Task data.
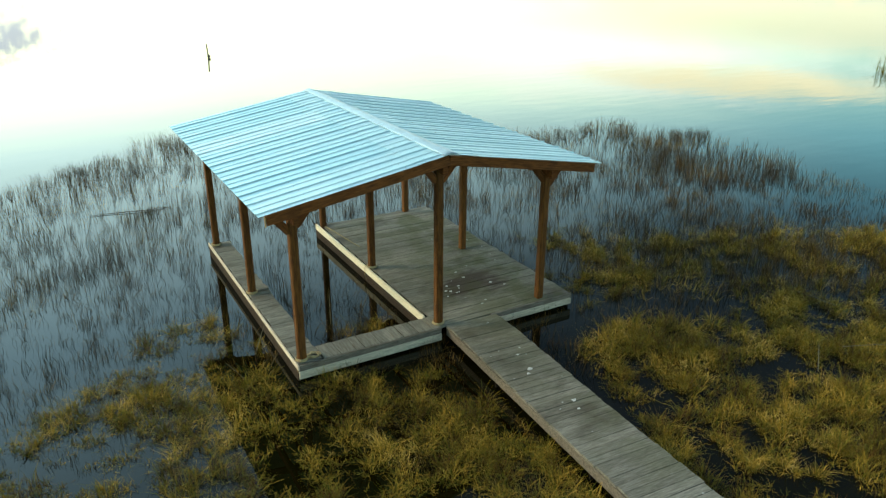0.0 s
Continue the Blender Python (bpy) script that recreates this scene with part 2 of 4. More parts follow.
# stringers: the shade below the deck edge is put into this dark brown
shaded_wood = wood("shaded_brown_wood", (0.022, 0.015, 0.010), (0.075, 0.050, 0.033), 0.85)
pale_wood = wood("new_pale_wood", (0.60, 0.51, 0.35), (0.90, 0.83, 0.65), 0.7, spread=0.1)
# near black: the shade beneath the boards is put into the wood's colour
pile_wood = wood("shade_dark_wood", (0.006, 0.005, 0.004), (0.026, 0.020, 0.014), 0.95)
end_wood = wood("end_grain_wood", (0.30, 0.20, 0.08), (0.50, 0.36, 0.17), 0.8)


def make_water():
    m, net, sh = material("still_lake_water")
    plan = net.add("ShaderNodeVectorMath", op="ADD")
    net.put(net.scaled(position(net), (1.0981, 1.0981, 1.0)), plan.inputs[0])
    net.put((-0.357, -0.181, 0.0), plan.inputs[1])
    where = plan.outputs[0]
    murk = net.noise(where, 0.06, 3.0)
    net.put(net.mix(murk, (0.0042, 0.0040, 0.0005), (0.0066, 0.0061, 0.0010)), sh.inputs["Base Color"])
    sh.inputs["Roughness"].default_value, sh.inputs["IOR"].default_value = 0.035, 1.333
    swell = net.noise(net.scaled(where, (0.35, 1.0, 1.0)), 0.9, 3.0)
    ripple = net.noise(net.scaled(where, (1.0, 2.2, 1.0)), 2.6, 2.0)
    calm = net.span(net.noise(where, 0.03, 2.0), 0.42, 0.68)
    wave = net.math("ADD", net.math("MULTIPLY", swell, 0.8), net.math("MULTIPLY", net.math("MULTIPLY", ripple, calm), 0.35))
    xyz = net.add("ShaderNodeSeparateXYZ")
    net.put(where, xyz.inputs[0])
    # wavelets that run along the grassy bank
    off = net.math("ADD", net.math("MULTIPLY", xyz.outputs[0], 0.298), net.math("ADD", xyz.outputs[1], -0.9))
    lap = net.math("SINE", net.math("ADD", net.math("MULTIPLY", off, 11.0), net.math("MULTIPLY", net.noise(where, 0.35, 2.0), 22.0)))
    reach = net.math("MULTIPLY", net.span(off, 6.5, 1.0), net.math("MULTIPLY", net.span(xyz.outputs[0], 74.0, 84.0), net.span(xyz.outputs[0], 150.0, 125.0)))
    wave = net.math("ADD", wave, net.math("MULTIPLY", net.math("MULTIPLY", lap, reach), 0.30))
    breeze = net.math("MULTIPLY", net.span(xyz.outputs[0], 270.0, 500.0), net.span(net.noise(net.scaled(where, (0.3, 1.0, 1.0)), 0.02, 3.0), 0.25, 0.55))
    net.put(net.math("ADD", 0.014, net.math("MULTIPLY", breeze, 0.27)), sh.inputs["Roughness"])
    # sheltered water among the reeds by the dock
    wave = net.math("MULTIPLY", wave, net.span(xyz.outputs[0], 4.0, 16.0, 0.45, 1.0))
    bump(net, sh, wave, 0.105, 0.05)
    return m


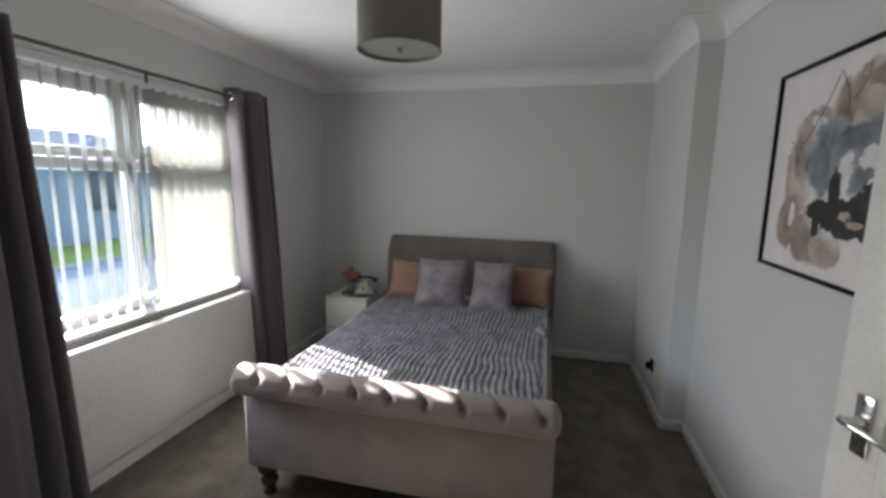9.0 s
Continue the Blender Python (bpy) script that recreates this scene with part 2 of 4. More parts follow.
def thing(name, label, category, at=(0, 0, 0), group="", kind="", rz=0):
    ob = new(name)
    ob.matrix_world = pose(*at, 0, 0, rz)
    return tagged(ob, label, category, group, kind)


def solid(name, bm, material, label, category, group="", kind=""):
    return tagged(new(name, finish(name, bm, material)), label, category, group, kind)


def structure(name, bm, material, label, category):
    return solid(name, bm, material, label, category, kind="structure")


# ---- the room ----
XL, XR, YW, YD, YB, XB, ZC = -0.76, 4.155, 4.0, 0.815, 0.952, 3.055, 2.572
WX0, WX1, WZ0, WZ1 = 1.36, 2.94, 0.83, 2.155   # window opening
DX0, DX1, DZ = -0.37, 0.545, 2.03             # door opening
YL = 0.815                                    # room face of the wall beside the door on the corner side

structure("floor", one_box(-1.6, XR + 0.2, -1.3, YW + 0.1, -0.1, 0.0), CARPET, "taupe grey carpet with brushed darker patches", "floor")
structure("ceiling", one_box(-1.6, XR + 0.2, -1.3, YW + 0.28, ZC, ZC + 0.1), CEIL, "plain white painted ceiling", "ceiling")
structure("wall_west", one_box(XL - 0.15, XL, YL, YW + 0.28, 0.0, ZC), WALL, "light grey painted wall with black arched mirrors", "wall")
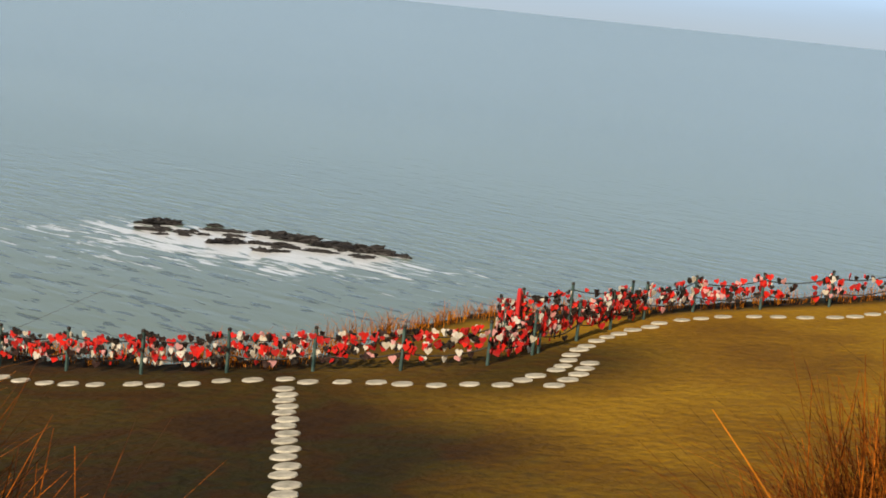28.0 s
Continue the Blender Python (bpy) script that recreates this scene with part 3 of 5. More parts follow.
def padlock_cloud(count, w, z0, z1, seed, rows, thick=0.05):
    """Chained padlocks crowded along the wires of a rack: small bodies with shackles."""
    rnd = random.Random(seed)
    verts, faces = [], []
    for _ in range(count):
        zz = rnd.choice(rows) - rnd.uniform(0.0, 0.035)
        x, y, tilt = rnd.uniform(0.02, w - 0.02), rnd.uniform(-thick, thick), rnd.uniform(-0.25, 0.25)
        n_links = rnd.choice((1, 1, 2, 3, 4))
        for q in range(n_links):
            cz = zz - 0.02 - q * 0.027
            if cz < z0 + 0.02:
                break
            a, h = rnd.uniform(0.007, 0.012), rnd.uniform(0.011, 0.016)
            base = len(verts)
            cx = x + tilt * q * 0.02
            for sy in (-1, 1):
                for sx, sz in ((-1, -1), (1, -1), (1, 1), (-1, 1)):
                    verts.append((cx + sx * a, y + sy * 0.005, cz + sz * h))
            faces += [tuple(base + i for i in f) for f in ((3, 2, 1, 0), (4, 5, 6, 7), (0, 1, 5, 4), (1, 2, 6, 5), (2, 3, 7, 6), (3, 0, 4, 7))]
    return verts, faces

def wire_rack(name, at, bays, post_w, h, rail_z, low_z, post_ends=(True, True), wood=None, rail_wood=None, low_wood=None, leg=True, down=0.0, seed=1, locks=260, label=""):
    """A framed rack of dark wires: x along it from its first post."""
    wood, rail_wood, low_wood = wood or M_RACK, rail_wood or M_RACK, low_wood or M_RACK_RED
    w = sum(bays) + post_w
    s = thing(name, label, "lock rack", at)
    for i, x in enumerate((0.0, w)):
        if post_ends[i]:
            b = block((post_w, post_w, h + down), (x, 0, (h - down) / 2), post_w * 0.16)
            p = part("post", b, wood, s)
            part("post_cap", block((post_w * 0.74, post_w * 0.74, 0.012), (x, 0, h + 0.003), 0.004), M_DARKWOOD, p, "dark weathered end grain")
    part("top_rail", block((w - post_w, post_w * 0.75, 0.085), (w / 2, 0, rail_z), 0.01), rail_wood, s)
    part("bottom_rail", block((w - post_w, 0.07, 0.07), (w / 2, 0, low_z), 0.008), low_wood, s)
    if leg:
        part("leg", block((0.07, 0.06, low_z + 0.08 + down), (w * 0.42, 0, (low_z - 0.08 - down) / 2 - 0.0), 0.006), low_wood, s)
    x = post_w / 2
    ups = [x + 0.025]
    for bay in bays[:-1]:
        x += bay
        ups.append(x)
    ups.append(w - post_w / 2 - 0.025)
    z0, z1 = low_z + 0.035, rail_z - 0.043
    for k, ux in enumerate(ups):
        edge = k in (0, len(ups) - 1)
        u = part("upright", block((0.04 if not edge else 0.035, 0.03, z1 - z0 - 0.002), (ux, -0.034, (z0 + z1) / 2), 0.003), M_RACK if not edge else M_RACK_RED, s)
        for q in range(4):
            bz = z0 + (z1 - z0) * (0.12 + 0.26 * q)
            bt = bmesh.new()
            bmesh.ops.create_cone(bt, cap_ends=True, segments=8, radius1=0.007, radius2=0.006, depth=0.006, matrix=Matrix.Translation((ux, -0.051, bz)) @ Matrix.Rotation(math.pi / 2, 4, "X"))
            part("bolt", bt, M_STEEL, u, "shiny bolt head")
    rows = [z1 - 0.012 - (z1 - z0 - 0.03) * k / 5 for k in range(6)]
    for z in rows:
        v, f = tube_data([(post_w / 2, 0, z), (w - post_w / 2, 0, z)], [0.003, 0.003], 5)
        part("wire", (v, f), M_IRON, s)
    n_up = int((w - post_w) / 0.11)
    for k in range(n_up):
        xx = post_w / 2 + (k + 0.5) * (w - post_w) / n_up
        v, f = tube_data([(xx, 0.004, z0), (xx, 0.004, z1)], [0.0022, 0.0022], 4)
        part("wire", (v, f), M_IRON, s)
    lk = part("padlock_cluster", padlock_cloud(locks, w, z0, z1, seed, rows), M_LOCKS, s, "crowded small dark padlocks")
    lk["kind"] = "stuff"
    lk.location = (0, 0, 0)
    return s, w, rows

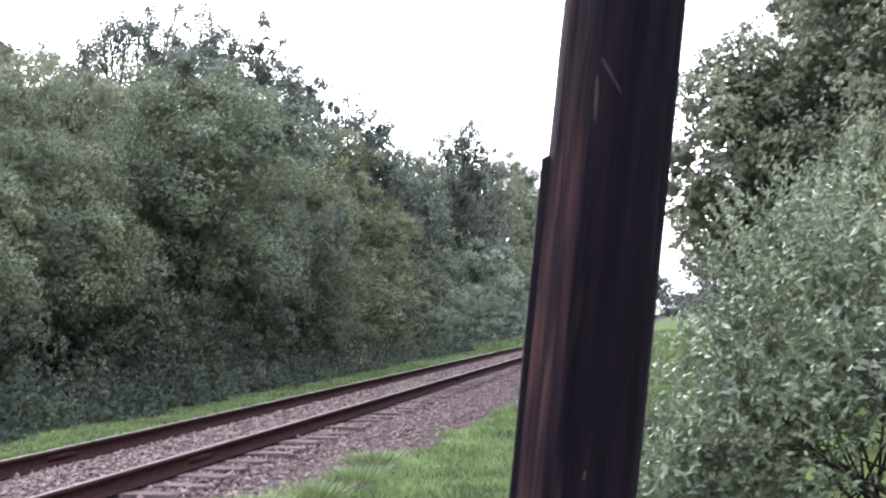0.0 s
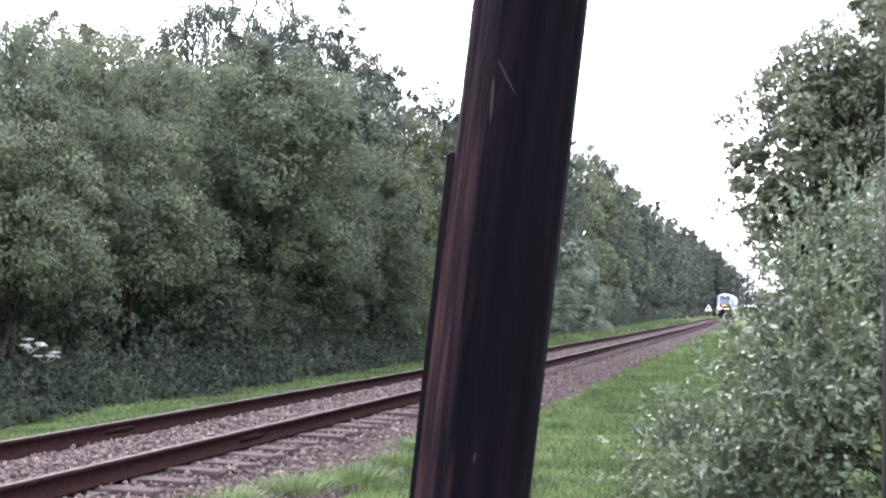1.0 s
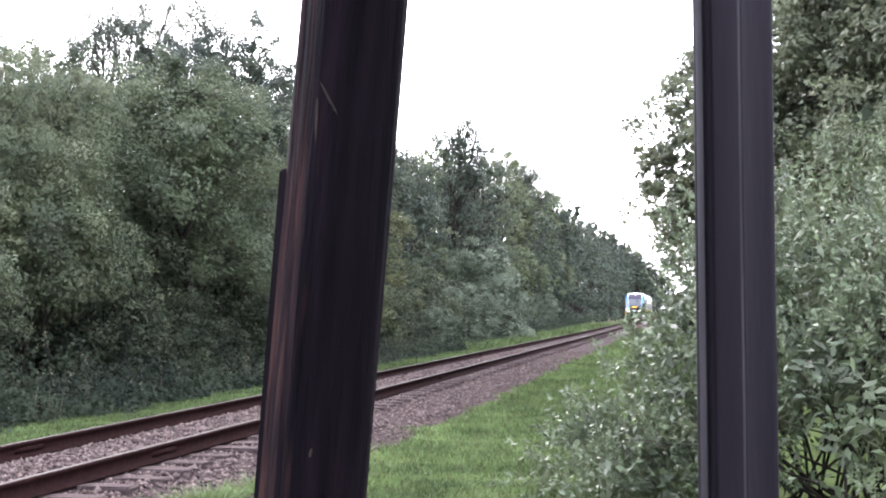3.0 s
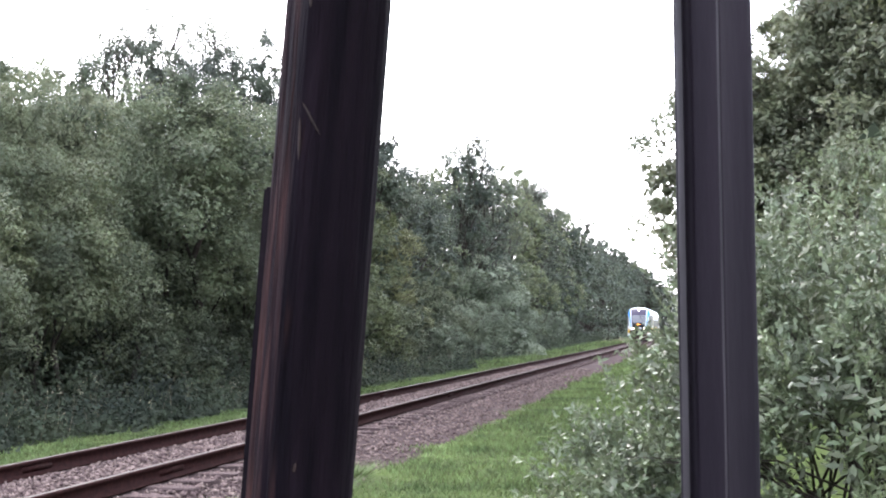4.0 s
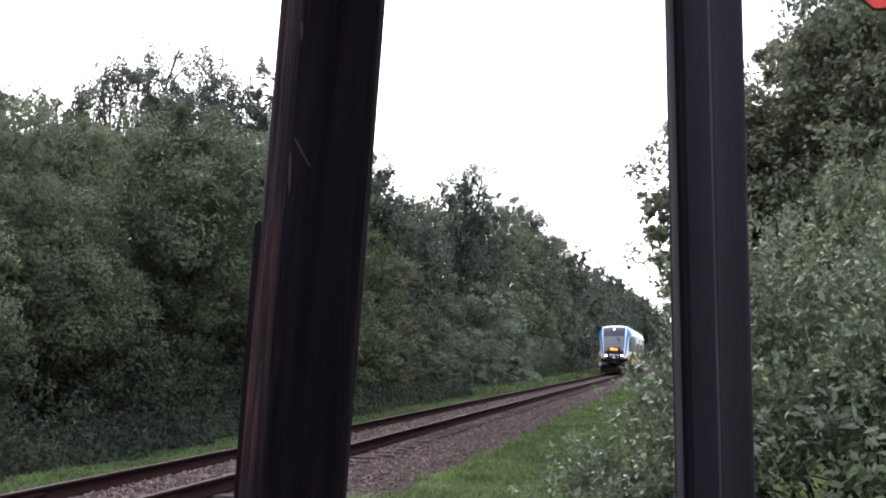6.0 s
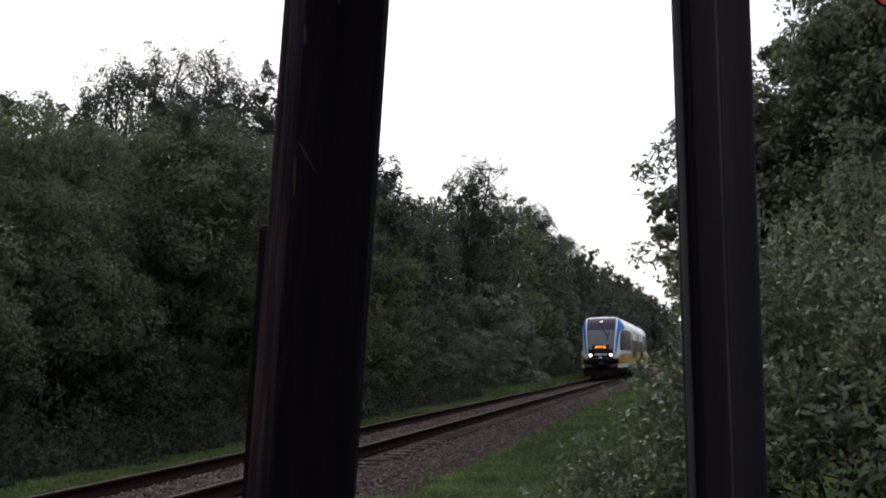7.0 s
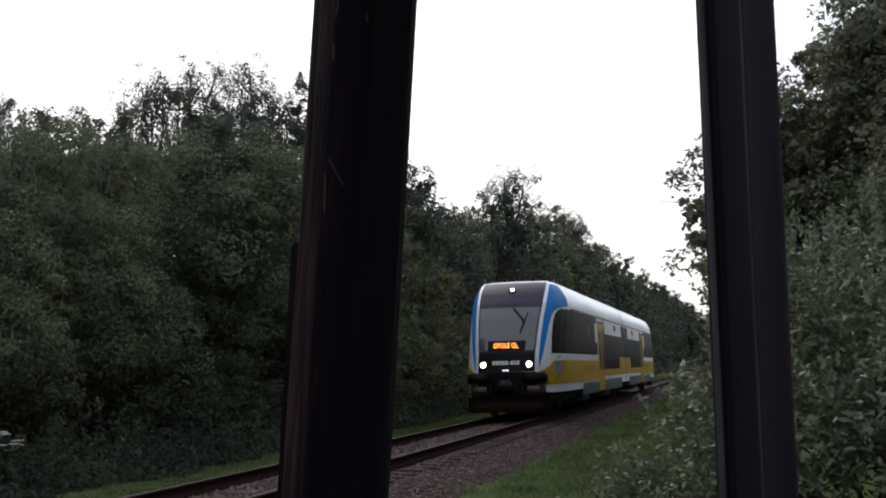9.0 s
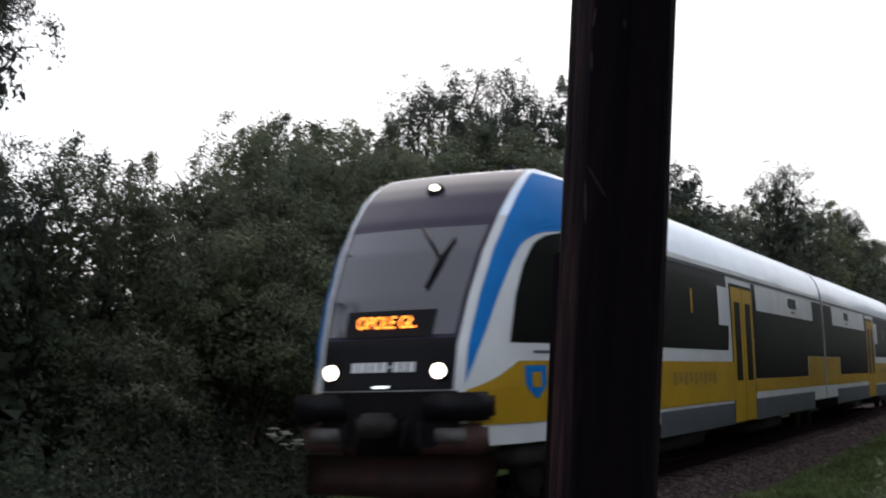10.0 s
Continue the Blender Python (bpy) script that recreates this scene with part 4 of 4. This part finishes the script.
def make_near_bush():
    """The big willow bush beside the path: stems, twigs and narrow silvery leaves."""
    rng = np.random.default_rng(33)
    bush = thing("willow_bush", "large willow bush with narrow silvery green leaves", "bush", pose(7.2, 11.8, -0.36))
    lobes = [(-0.9, -0.4, 0.75, 1.15, 1.1, 0.85), (-0.35, 0.1, 1.45, 1.1, 1.1, 0.95), (0.35, -0.2, 1.9, 1.1, 1.1, 1.0), (1.2, -0.6, 1.6, 1.2, 1.1, 1.25), (0.2, -1.1, 0.9, 1.3, 0.9, 0.9),
             (1.9, -0.3, 1.2, 1.3, 1.2, 1.5), (-1.35, 0.2, 0.45, 0.95, 1.0, 0.6), (1.0, 0.8, 1.9, 1.3, 1.1, 1.05), (2.9, 0.3, 1.3, 1.3, 1.2, 1.5), (-1.75, -0.5, 0.3, 0.75, 0.9, 0.5), (-0.95, 0.3, 1.35, 0.75, 0.8, 0.8), (-0.5, 0.6, 2.05, 0.8, 0.8, 0.8)]
    bm = bmesh.new()
    for k, (x, y, z, rx, ry, rz) in enumerate(lobes):
        for _ in range(4):
            d = rng.normal(size=3)
            d[2] = abs(d[2])
            d /= np.linalg.norm(d)
            end = Vector((x + d[0] * rx, y + d[1] * ry, z + d[2] * rz))
            foot = Vector((rng.normal() * 0.35 + 0.3, rng.normal() * 0.3, 0))
            mid = foot.lerp(end, 0.5) + Vector((0, 0, 0.25))
            tube([foot, mid, end], [0.015, 0.01, 0.003], 5, bm)
    part("stem", bm, M_BARK, bush)
    # leafy shoots: leaves lie along twigs that point up and outwards
    n = 2300
    pick = rng.integers(0, len(lobes), n)
    L = np.array(lobes)[pick]
    d = rng.normal(size=(n, 3))
    d[:, 2] = d[:, 2] * 0.9 + 0.15
    d /= np.linalg.norm(d, axis=1)[:, None]
    start = L[:, :3] + L[:, 3:] * d * rng.uniform(0.55, 0.92, (n, 1))
    gather = rng.integers(0, 520, n)
    start = start[gather] + rng.normal(size=(n, 3)) * 0.12
    d = d[gather]
    way = d * 0.8 + rng.normal(size=(n, 3)) * 0.35 + np.array([0, 0, 0.55])
    way /= np.linalg.norm(way, axis=1)[:, None]
    per = 25
    t = rng.uniform(0.0, 1.0, (n, per, 1))
    shoot = rng.uniform(0.18, 0.42, (n, 1, 1))
    pos = start[:, None] + way[:, None] * t * shoot
    out = rng.normal(size=(n, per, 3)) * 0.8 + way[:, None] * 0.7
    out /= np.linalg.norm(out, axis=2)[:, :, None]
    side = np.cross(out, rng.normal(size=(n, per, 3)))
    side /= np.linalg.norm(side, axis=2)[:, :, None]
    length = rng.uniform(0.045, 0.088, (n, per, 1))
    wide = length * 0.18
    tip = pos + out * length
    mid = pos + out * length * 0.45
    v = np.stack([pos, mid - side * wide, tip, mid + side * wide], 2).reshape(-1, 3)
    keep = (v.reshape(-1, 4, 3)[:, :, 2].min(1) > 0.0)
    v = v.reshape(-1, 4, 3)[keep].reshape(-1, 3)
    f = np.arange(len(v)).reshape(-1, 4)
    deep, deep_way = clumped([(x, y, z, a * 0.7, b * 0.7, c * 0.7) for x, y, z, a, b, c in lobes], 7000, 420, 0.17, rng, (0.2, 0.9), -1)
    deep, deep_way = deep[deep[:, 2] > 0.08], deep_way[deep[:, 2] > 0.08]
    v2, f2 = leaves(deep, rng, 0.13, 0.05, facing=deep_way)
    arrays("crown", np.concatenate([v, v2]), np.concatenate([f, f2 + len(v)]), M_LEAF_WILLOW, bush)
    copy_thing(bush, pose(10.35, 16.6, -0.36, 0, 0, 180) @ Matrix.Diagonal((1.0, 1.0, 1.42, 1)))


# ================= the place =================
make_ground()
make_track()
make_ballast()
make_grass()
make_undergrowth()
make_thicket()
make_pole()
make_post()
make_track_sign(-3.1, 215.0)
make_woods()
make_near_bush()
for ux, uy, uz in ((-4.6, 17.0, 0.95), (-4.75, 17.7, 0.8)):
    make_umbel(ux, uy, uz)
railcar = make_unit()


def motions():
    """The railcar runs towards the camera at about 80 km/h."""
    rows = []
    for t, y in ((0, 240.0), (1, 217.5), (2, 195.0), (3, 172.0), (4, 148.8), (5, 125.4), (6, 101.8), (7, 78.3), (7.5, 66.8), (8, 55.6), (8.5, 44.8), (9, 33.8), (9.2, 29.5), (9.5, 23.1), (9.75, 17.55), (10, 11.93)):
        turn = math.degrees(math.atan2(bend(y) - bend(y + 30), 30))
        rows.append((t, pose(bend(y), y, 0, 0, 0, turn)))
    walk(railcar, rows)


motions()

Exercise aim. Check each line above for the word "recreates", and copy the lines where it appears.

Written answer.
Continue the Blender Python (bpy) script that recreates this scene with part 2 of 4. More parts follow.
Continue the Blender Python (bpy) script that recreates this scene with part 2 of 4. More parts follow.
Continue the Blender Python (bpy) script that recreates this scene with part 3 of 5. More parts follow.
Continue the Blender Python (bpy) script that recreates this scene with part 4 of 4. This part finishes the script.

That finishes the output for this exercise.